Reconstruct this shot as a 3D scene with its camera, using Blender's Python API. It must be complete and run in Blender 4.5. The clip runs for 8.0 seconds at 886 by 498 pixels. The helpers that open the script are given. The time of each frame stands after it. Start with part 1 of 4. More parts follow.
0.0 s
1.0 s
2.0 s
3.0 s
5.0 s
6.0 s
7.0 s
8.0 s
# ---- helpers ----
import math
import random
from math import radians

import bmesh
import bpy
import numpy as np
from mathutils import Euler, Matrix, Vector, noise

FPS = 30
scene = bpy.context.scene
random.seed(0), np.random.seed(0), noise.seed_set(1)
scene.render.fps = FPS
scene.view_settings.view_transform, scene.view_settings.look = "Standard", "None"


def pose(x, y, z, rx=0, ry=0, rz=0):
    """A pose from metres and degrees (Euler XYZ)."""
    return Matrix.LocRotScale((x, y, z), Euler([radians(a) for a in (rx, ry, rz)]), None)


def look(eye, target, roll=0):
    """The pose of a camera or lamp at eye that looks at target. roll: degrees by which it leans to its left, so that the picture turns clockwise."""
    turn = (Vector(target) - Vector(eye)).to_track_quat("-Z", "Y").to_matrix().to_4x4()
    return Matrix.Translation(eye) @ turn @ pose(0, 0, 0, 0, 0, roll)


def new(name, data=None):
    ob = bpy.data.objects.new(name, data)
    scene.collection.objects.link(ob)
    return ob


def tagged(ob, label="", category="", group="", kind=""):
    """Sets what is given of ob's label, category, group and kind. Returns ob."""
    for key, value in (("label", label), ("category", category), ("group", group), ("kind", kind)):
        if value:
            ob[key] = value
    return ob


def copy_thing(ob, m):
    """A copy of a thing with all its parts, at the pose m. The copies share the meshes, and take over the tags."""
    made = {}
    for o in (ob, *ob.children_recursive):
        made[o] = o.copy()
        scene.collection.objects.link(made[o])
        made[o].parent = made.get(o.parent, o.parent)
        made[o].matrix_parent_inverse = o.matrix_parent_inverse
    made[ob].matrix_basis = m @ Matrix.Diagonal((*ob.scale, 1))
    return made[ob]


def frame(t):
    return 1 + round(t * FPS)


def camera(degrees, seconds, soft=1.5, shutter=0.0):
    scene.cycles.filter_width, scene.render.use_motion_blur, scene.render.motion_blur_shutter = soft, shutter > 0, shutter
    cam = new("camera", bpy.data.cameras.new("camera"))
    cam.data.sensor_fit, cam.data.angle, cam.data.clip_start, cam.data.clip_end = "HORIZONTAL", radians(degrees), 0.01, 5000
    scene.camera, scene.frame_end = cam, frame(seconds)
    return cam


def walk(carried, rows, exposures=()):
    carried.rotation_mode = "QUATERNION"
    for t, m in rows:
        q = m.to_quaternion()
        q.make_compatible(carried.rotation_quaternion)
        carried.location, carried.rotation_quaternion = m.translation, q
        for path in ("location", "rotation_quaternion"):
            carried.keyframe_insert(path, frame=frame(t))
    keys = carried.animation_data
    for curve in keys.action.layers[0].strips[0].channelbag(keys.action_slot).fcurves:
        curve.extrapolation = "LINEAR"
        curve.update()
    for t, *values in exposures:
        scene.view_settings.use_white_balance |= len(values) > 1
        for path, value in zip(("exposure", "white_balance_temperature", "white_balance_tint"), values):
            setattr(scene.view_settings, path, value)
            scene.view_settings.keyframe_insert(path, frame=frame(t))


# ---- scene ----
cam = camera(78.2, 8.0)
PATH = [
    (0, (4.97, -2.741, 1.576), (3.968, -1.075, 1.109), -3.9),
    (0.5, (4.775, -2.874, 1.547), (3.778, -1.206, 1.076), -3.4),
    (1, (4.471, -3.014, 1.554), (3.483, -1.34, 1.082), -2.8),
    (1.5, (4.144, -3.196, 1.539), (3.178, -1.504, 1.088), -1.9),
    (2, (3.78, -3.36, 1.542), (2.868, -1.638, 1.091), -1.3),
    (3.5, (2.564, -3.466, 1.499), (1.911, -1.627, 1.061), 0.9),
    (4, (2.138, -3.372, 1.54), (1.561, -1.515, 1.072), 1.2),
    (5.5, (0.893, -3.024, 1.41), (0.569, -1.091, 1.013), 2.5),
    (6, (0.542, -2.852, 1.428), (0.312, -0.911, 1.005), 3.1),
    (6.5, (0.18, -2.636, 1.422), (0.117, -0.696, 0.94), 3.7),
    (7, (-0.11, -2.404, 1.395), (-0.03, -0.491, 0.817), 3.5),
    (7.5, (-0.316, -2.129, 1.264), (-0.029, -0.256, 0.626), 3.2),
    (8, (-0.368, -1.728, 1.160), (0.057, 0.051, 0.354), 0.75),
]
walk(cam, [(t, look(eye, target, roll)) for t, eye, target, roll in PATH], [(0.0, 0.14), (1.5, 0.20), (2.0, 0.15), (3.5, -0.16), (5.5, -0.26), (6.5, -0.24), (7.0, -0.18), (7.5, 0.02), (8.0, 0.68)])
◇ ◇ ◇
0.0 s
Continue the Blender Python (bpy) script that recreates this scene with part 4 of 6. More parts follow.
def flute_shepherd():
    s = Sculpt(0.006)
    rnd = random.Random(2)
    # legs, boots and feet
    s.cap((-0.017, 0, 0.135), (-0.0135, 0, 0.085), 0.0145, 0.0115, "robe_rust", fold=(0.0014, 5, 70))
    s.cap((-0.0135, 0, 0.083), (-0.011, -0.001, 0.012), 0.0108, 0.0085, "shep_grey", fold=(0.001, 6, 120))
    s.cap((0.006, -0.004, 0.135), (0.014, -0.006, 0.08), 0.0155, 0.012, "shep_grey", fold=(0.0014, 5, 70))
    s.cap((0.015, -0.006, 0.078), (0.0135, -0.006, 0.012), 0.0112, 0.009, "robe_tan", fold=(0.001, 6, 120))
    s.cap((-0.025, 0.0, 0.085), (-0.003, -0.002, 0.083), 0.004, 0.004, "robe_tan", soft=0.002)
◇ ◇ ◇
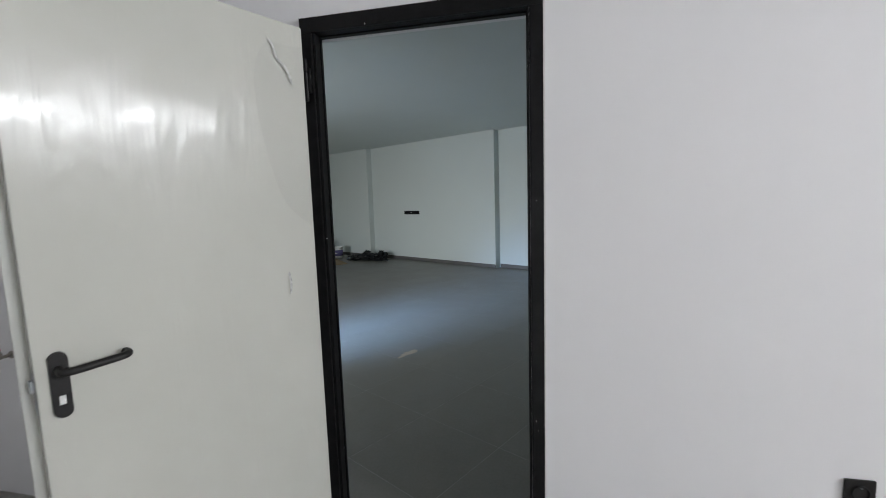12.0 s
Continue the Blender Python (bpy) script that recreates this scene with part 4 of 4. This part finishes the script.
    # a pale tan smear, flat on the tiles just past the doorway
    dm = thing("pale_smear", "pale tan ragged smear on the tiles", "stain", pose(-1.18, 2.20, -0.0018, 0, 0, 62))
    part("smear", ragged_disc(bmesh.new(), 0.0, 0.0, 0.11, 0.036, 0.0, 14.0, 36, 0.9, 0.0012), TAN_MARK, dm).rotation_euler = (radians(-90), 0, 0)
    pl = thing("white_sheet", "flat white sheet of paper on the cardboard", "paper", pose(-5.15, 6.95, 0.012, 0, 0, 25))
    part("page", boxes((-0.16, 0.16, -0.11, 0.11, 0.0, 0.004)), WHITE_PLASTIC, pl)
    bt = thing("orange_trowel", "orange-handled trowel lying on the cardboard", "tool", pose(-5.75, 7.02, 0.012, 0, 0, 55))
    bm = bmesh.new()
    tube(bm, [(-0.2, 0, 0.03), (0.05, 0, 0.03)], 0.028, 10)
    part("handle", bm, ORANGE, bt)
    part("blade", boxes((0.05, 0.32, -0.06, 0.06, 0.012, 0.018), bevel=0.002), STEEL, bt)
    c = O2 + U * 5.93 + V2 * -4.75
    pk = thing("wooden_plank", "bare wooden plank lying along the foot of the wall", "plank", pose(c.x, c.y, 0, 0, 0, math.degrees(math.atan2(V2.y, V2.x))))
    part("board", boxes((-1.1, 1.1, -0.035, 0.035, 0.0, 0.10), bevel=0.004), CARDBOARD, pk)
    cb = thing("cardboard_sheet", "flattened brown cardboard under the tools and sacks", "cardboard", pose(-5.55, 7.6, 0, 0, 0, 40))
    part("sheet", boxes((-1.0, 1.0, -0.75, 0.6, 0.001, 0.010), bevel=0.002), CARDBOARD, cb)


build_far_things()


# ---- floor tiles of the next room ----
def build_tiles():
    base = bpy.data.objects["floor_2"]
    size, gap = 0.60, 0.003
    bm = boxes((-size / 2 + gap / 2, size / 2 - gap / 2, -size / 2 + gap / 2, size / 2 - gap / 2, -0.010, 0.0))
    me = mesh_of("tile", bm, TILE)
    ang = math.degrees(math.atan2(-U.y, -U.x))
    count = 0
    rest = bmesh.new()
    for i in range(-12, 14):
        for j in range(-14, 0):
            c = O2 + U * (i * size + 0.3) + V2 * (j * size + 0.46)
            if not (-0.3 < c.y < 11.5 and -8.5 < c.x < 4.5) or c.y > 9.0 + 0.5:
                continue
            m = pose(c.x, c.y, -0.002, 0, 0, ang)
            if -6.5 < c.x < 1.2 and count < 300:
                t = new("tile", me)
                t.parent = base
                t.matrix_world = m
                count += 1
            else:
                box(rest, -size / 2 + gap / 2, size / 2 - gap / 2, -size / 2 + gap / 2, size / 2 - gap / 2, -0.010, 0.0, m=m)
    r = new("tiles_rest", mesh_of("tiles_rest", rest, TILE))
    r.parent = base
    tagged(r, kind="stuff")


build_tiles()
◇ ◇ ◇
TASK TO CARRY OUT:
In the listing above, find the line with "finishes the script." and the line with "build_far_things()", then print exactly those two lines and every line between them, and nothing more.

SOLUTION:
Continue the Blender Python (bpy) script that recreates this scene with part 4 of 4. This part finishes the script.
    # a pale tan smear, flat on the tiles just past the doorway
    dm = thing("pale_smear", "pale tan ragged smear on the tiles", "stain", pose(-1.18, 2.20, -0.0018, 0, 0, 62))
    part("smear", ragged_disc(bmesh.new(), 0.0, 0.0, 0.11, 0.036, 0.0, 14.0, 36, 0.9, 0.0012), TAN_MARK, dm).rotation_euler = (radians(-90), 0, 0)
    pl = thing("white_sheet", "flat white sheet of paper on the cardboard", "paper", pose(-5.15, 6.95, 0.012, 0, 0, 25))
    part("page", boxes((-0.16, 0.16, -0.11, 0.11, 0.0, 0.004)), WHITE_PLASTIC, pl)
    bt = thing("orange_trowel", "orange-handled trowel lying on the cardboard", "tool", pose(-5.75, 7.02, 0.012, 0, 0, 55))
    bm = bmesh.new()
    tube(bm, [(-0.2, 0, 0.03), (0.05, 0, 0.03)], 0.028, 10)
    part("handle", bm, ORANGE, bt)
    part("blade", boxes((0.05, 0.32, -0.06, 0.06, 0.012, 0.018), bevel=0.002), STEEL, bt)
    c = O2 + U * 5.93 + V2 * -4.75
    pk = thing("wooden_plank", "bare wooden plank lying along the foot of the wall", "plank", pose(c.x, c.y, 0, 0, 0, math.degrees(math.atan2(V2.y, V2.x))))
    part("board", boxes((-1.1, 1.1, -0.035, 0.035, 0.0, 0.10), bevel=0.004), CARDBOARD, pk)
    cb = thing("cardboard_sheet", "flattened brown cardboard under the tools and sacks", "cardboard", pose(-5.55, 7.6, 0, 0, 0, 40))
    part("sheet", boxes((-1.0, 1.0, -0.75, 0.6, 0.001, 0.010), bevel=0.002), CARDBOARD, cb)


build_far_things()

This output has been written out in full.